THE EXERCISE:
Show all lines holding the string "with".

PROVIDED MATERIAL:

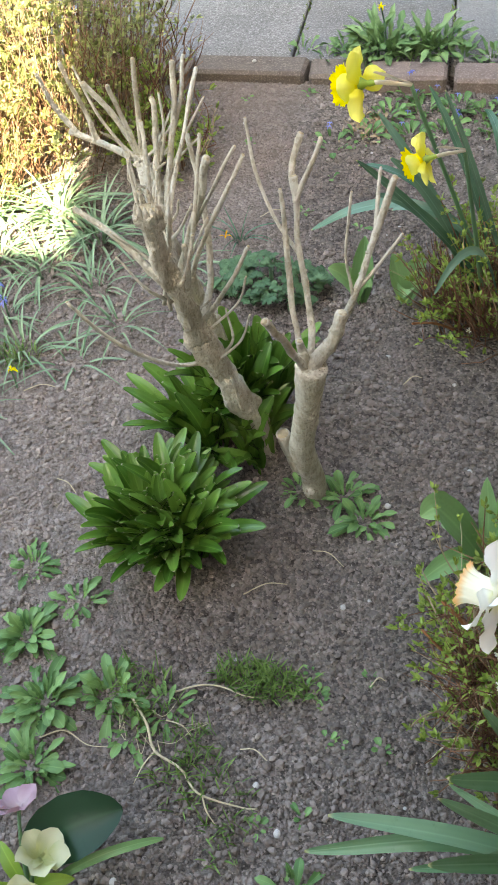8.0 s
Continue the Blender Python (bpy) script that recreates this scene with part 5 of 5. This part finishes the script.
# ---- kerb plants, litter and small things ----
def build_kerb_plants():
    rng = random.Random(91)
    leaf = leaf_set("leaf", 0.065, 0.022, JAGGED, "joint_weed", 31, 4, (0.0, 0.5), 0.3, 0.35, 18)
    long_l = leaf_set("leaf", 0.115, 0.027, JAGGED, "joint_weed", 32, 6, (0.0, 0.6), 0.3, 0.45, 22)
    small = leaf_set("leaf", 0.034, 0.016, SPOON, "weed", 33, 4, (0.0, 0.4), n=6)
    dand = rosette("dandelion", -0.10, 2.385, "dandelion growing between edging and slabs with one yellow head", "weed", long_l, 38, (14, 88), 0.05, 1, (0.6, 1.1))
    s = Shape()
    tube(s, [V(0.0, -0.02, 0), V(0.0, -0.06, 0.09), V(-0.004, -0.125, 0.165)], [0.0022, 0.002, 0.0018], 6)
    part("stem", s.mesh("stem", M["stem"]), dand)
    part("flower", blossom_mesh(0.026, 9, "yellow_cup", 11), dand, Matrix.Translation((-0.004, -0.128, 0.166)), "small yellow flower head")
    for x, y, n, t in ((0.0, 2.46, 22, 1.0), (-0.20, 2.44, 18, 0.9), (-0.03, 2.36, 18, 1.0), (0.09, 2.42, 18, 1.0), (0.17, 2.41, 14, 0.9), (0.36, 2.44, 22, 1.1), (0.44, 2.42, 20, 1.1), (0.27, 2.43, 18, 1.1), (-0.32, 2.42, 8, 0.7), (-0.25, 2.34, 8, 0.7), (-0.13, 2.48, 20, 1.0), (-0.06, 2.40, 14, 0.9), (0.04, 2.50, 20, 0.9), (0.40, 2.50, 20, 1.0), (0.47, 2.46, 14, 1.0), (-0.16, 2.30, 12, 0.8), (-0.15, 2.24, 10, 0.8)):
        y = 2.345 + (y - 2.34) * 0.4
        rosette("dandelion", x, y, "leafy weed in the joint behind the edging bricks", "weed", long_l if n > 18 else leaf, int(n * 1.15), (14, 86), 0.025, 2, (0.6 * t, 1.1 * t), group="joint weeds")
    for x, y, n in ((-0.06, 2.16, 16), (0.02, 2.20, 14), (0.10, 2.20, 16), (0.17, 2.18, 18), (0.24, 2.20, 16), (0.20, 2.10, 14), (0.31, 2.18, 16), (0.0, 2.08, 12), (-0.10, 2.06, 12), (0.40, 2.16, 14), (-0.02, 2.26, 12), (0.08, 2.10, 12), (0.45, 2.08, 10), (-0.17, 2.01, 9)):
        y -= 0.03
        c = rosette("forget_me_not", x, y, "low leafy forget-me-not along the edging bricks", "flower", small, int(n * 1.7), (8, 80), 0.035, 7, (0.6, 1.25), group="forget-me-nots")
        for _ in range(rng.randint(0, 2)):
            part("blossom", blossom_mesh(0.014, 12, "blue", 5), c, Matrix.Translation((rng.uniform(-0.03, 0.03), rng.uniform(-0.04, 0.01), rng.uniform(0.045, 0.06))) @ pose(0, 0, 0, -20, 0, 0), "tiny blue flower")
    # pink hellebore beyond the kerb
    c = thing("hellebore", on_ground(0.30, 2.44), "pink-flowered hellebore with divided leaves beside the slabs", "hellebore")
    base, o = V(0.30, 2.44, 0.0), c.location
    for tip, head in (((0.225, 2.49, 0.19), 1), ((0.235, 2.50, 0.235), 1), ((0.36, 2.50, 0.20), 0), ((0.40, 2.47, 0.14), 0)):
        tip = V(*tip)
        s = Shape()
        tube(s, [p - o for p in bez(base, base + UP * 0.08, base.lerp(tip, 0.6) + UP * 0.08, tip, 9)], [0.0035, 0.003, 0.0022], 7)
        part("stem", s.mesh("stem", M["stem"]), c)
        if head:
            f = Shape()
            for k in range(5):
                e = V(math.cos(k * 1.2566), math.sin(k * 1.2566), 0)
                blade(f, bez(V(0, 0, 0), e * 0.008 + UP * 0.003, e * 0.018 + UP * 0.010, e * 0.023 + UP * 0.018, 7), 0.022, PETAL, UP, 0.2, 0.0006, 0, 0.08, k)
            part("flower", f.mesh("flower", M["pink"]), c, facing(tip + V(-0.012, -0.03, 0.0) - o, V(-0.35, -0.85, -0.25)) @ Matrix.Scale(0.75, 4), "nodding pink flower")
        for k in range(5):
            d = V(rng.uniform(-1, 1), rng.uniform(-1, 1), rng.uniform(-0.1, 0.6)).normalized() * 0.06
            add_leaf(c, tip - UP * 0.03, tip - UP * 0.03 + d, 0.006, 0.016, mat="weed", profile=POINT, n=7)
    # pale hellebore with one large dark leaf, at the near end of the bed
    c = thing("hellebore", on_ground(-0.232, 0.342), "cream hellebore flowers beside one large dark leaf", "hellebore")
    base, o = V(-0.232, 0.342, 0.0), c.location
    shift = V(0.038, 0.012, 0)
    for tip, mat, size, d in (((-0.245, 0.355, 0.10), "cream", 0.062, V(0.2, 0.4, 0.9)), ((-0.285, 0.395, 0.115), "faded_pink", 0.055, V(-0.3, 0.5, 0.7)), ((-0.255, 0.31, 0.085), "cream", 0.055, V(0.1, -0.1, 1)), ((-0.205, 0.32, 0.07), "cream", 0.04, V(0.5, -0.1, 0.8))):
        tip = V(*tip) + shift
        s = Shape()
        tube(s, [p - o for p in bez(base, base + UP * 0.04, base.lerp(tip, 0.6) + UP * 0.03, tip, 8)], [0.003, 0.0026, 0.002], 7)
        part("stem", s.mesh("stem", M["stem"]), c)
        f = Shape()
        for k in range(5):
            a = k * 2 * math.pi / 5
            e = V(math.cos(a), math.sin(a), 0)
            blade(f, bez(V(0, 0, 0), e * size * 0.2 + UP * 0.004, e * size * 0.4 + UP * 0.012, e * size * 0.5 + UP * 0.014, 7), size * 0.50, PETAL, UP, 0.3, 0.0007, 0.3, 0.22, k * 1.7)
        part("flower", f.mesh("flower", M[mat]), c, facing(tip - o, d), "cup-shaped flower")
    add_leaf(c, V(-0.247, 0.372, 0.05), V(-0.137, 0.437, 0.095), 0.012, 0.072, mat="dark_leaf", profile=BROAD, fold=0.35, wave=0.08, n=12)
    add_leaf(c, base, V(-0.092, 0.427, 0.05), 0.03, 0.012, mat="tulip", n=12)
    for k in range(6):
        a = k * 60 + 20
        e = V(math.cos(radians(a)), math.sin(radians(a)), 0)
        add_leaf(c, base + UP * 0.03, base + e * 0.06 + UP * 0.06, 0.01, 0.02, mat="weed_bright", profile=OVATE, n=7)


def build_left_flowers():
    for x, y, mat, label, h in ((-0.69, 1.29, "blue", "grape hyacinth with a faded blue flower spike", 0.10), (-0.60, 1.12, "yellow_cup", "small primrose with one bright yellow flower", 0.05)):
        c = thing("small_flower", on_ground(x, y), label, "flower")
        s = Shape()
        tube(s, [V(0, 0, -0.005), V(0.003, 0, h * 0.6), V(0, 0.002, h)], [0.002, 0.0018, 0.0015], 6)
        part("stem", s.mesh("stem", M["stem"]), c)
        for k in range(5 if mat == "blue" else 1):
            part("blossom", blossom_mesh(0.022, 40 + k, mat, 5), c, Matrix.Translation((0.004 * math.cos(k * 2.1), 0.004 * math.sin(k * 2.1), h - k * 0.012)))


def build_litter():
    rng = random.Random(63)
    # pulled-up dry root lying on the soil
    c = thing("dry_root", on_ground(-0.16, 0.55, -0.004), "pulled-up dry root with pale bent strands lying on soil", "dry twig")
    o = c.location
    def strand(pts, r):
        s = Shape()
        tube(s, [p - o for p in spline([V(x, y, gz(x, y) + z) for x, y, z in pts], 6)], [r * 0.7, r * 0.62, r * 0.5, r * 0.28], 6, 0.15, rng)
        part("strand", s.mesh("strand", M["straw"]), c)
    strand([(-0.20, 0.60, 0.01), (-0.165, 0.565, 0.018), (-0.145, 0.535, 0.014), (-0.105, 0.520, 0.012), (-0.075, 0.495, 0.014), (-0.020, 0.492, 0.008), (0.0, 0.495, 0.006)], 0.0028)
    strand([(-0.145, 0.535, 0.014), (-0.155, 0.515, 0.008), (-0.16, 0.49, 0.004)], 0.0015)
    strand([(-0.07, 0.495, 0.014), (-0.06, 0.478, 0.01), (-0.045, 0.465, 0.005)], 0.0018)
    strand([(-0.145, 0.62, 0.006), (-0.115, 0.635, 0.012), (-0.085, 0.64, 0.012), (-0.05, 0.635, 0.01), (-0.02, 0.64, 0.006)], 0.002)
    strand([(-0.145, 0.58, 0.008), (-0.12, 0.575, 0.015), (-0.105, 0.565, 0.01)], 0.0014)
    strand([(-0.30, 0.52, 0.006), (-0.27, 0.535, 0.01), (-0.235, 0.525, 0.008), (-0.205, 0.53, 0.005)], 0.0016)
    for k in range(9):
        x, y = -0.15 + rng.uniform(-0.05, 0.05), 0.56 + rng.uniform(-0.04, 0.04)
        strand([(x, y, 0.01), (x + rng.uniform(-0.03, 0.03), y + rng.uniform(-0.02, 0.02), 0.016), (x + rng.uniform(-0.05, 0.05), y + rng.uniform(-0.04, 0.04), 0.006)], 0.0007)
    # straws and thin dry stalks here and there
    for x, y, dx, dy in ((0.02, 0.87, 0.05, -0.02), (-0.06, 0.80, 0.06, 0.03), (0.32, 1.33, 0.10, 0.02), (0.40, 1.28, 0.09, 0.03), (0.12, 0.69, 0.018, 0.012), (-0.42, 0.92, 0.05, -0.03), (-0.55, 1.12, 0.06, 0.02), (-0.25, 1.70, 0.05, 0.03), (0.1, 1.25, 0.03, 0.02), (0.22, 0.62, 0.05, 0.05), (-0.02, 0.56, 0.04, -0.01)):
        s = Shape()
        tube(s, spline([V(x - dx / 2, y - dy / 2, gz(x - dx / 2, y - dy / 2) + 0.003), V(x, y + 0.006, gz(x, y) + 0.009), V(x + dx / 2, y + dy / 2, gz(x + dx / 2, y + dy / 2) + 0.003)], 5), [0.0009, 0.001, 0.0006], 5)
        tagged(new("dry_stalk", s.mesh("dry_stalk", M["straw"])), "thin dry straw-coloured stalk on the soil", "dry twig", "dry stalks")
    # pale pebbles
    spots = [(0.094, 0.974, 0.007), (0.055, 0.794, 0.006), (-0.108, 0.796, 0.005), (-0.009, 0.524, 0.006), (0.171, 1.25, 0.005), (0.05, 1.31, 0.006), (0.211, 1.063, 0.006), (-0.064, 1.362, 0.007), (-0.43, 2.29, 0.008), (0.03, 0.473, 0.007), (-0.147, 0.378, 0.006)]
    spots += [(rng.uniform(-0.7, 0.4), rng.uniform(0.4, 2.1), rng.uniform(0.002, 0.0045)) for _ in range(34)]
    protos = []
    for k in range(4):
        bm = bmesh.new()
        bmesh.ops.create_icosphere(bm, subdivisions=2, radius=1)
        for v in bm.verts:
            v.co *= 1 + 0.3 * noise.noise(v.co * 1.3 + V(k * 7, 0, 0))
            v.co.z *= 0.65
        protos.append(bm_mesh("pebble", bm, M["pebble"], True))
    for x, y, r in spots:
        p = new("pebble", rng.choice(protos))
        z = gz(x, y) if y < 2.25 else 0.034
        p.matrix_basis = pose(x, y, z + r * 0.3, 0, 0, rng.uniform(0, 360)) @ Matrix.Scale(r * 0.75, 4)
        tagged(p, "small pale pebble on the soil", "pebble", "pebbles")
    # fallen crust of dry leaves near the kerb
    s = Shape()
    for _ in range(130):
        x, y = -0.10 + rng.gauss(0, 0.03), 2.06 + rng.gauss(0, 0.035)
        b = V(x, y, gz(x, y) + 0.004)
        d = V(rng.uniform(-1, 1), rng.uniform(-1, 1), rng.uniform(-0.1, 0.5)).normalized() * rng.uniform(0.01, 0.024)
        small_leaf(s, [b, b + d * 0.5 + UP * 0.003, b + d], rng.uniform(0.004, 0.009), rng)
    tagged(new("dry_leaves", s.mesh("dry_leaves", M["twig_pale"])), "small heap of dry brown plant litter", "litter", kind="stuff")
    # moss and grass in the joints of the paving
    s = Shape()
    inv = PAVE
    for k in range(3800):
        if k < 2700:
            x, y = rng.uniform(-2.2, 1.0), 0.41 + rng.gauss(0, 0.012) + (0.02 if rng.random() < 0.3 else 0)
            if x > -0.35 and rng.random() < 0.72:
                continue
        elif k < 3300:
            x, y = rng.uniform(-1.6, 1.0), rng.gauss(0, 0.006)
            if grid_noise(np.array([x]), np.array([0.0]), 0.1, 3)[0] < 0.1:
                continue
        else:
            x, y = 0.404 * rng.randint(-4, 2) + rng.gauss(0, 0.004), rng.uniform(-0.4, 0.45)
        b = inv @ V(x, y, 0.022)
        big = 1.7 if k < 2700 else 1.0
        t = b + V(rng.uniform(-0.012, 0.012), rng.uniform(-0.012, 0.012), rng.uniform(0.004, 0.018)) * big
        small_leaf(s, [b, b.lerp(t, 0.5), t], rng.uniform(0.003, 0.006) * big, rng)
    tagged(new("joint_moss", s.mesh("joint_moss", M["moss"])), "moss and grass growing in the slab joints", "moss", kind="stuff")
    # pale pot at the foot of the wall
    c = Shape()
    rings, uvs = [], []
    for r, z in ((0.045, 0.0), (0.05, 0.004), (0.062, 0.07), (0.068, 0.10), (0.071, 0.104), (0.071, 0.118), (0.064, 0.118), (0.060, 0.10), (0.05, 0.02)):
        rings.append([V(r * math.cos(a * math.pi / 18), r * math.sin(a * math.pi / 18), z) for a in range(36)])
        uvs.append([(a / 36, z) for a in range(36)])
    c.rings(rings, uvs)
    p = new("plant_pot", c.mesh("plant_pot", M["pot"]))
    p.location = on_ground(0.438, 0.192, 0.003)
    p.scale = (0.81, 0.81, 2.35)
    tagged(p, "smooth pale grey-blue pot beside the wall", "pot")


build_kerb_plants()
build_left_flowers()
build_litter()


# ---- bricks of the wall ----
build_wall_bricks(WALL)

* * *

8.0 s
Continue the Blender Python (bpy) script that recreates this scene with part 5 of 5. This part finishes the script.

--

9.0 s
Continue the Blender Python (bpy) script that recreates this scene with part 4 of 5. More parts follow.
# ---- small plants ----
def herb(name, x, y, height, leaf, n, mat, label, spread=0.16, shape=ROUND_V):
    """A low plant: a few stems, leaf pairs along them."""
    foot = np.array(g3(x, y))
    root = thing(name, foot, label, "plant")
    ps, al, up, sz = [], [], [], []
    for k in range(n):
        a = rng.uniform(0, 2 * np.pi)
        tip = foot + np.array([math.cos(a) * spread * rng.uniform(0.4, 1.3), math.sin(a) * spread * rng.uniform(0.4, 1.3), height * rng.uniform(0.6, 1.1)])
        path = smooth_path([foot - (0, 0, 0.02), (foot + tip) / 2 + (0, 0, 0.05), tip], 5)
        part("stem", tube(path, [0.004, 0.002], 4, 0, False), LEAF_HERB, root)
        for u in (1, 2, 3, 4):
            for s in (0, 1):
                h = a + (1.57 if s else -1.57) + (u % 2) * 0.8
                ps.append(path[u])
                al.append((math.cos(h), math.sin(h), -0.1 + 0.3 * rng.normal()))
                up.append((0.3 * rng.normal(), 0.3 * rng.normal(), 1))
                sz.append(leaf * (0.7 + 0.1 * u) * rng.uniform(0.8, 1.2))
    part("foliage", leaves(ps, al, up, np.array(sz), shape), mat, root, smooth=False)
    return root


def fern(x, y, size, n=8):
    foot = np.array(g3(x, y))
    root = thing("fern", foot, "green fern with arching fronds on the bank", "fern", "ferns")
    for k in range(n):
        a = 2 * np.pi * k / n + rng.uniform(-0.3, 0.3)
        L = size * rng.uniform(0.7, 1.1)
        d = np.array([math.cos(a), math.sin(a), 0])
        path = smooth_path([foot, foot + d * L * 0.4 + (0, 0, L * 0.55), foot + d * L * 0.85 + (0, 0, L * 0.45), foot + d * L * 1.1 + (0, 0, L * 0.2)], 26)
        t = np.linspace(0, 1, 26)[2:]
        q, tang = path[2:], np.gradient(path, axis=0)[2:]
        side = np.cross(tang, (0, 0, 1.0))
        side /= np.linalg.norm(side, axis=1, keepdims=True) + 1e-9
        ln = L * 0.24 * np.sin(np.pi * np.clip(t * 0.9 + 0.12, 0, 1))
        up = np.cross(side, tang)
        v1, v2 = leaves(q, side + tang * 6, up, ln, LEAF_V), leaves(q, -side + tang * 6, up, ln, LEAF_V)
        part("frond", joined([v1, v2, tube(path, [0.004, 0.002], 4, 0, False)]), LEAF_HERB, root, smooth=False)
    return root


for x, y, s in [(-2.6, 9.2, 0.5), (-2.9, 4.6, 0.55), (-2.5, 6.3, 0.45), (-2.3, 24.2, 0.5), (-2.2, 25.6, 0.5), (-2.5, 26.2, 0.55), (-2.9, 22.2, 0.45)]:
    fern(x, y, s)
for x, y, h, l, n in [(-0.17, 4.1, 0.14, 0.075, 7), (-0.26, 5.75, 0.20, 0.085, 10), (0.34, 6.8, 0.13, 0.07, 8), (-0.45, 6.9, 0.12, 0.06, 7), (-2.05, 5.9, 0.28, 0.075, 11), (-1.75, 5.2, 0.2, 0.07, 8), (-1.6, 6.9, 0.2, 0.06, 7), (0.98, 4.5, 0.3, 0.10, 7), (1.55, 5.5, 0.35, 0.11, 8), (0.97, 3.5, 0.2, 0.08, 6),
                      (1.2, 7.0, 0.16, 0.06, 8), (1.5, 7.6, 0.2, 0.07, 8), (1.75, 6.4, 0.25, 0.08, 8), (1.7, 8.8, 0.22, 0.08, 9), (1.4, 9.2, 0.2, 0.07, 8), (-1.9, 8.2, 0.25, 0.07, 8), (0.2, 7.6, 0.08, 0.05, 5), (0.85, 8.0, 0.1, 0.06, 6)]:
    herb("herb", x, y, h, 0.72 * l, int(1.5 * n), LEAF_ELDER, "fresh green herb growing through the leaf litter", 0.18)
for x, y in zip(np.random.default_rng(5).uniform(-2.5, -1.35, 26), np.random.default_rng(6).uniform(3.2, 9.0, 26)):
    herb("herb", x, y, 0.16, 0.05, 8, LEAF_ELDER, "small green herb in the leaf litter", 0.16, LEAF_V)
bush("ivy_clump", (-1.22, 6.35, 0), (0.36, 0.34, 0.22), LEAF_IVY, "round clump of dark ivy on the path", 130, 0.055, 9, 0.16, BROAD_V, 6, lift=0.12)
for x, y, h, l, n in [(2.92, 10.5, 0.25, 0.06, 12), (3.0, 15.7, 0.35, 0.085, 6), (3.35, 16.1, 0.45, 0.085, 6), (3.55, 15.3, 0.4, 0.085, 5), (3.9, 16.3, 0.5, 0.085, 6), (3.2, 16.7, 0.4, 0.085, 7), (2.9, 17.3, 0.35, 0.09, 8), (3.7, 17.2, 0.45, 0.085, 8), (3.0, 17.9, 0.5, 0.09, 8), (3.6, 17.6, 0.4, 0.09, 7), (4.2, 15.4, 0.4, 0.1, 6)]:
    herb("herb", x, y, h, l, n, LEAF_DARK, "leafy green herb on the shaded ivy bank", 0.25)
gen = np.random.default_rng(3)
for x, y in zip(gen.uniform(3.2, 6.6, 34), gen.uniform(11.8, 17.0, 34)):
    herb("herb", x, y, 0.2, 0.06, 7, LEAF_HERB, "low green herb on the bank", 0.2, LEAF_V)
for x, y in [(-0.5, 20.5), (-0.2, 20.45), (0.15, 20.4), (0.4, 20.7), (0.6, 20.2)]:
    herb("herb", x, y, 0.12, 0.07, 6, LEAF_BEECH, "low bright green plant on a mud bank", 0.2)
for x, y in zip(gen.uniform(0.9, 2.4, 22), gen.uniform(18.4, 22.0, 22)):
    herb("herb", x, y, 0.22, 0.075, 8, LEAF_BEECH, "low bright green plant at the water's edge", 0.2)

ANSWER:
Continue the Blender Python (bpy) script that recreates this scene with part 5 of 5. This part finishes the script.
    dand = rosette("dandelion", -0.10, 2.385, "dandelion growing between edging and slabs with one yellow head", "weed", long_l, 38, (14, 88), 0.05, 1, (0.6, 1.1))
    c = thing("hellebore", on_ground(0.30, 2.44), "pink-flowered hellebore with divided leaves beside the slabs", "hellebore")
    # pale hellebore with one large dark leaf, at the near end of the bed
    for x, y, mat, label, h in ((-0.69, 1.29, "blue", "grape hyacinth with a faded blue flower spike", 0.10), (-0.60, 1.12, "yellow_cup", "small primrose with one bright yellow flower", 0.05)):
    c = thing("dry_root", on_ground(-0.16, 0.55, -0.004), "pulled-up dry root with pale bent strands lying on soil", "dry twig")
Continue the Blender Python (bpy) script that recreates this scene with part 5 of 5. This part finishes the script.
Continue the Blender Python (bpy) script that recreates this scene with part 4 of 5. More parts follow.
    root = thing("fern", foot, "green fern with arching fronds on the bank", "fern", "ferns")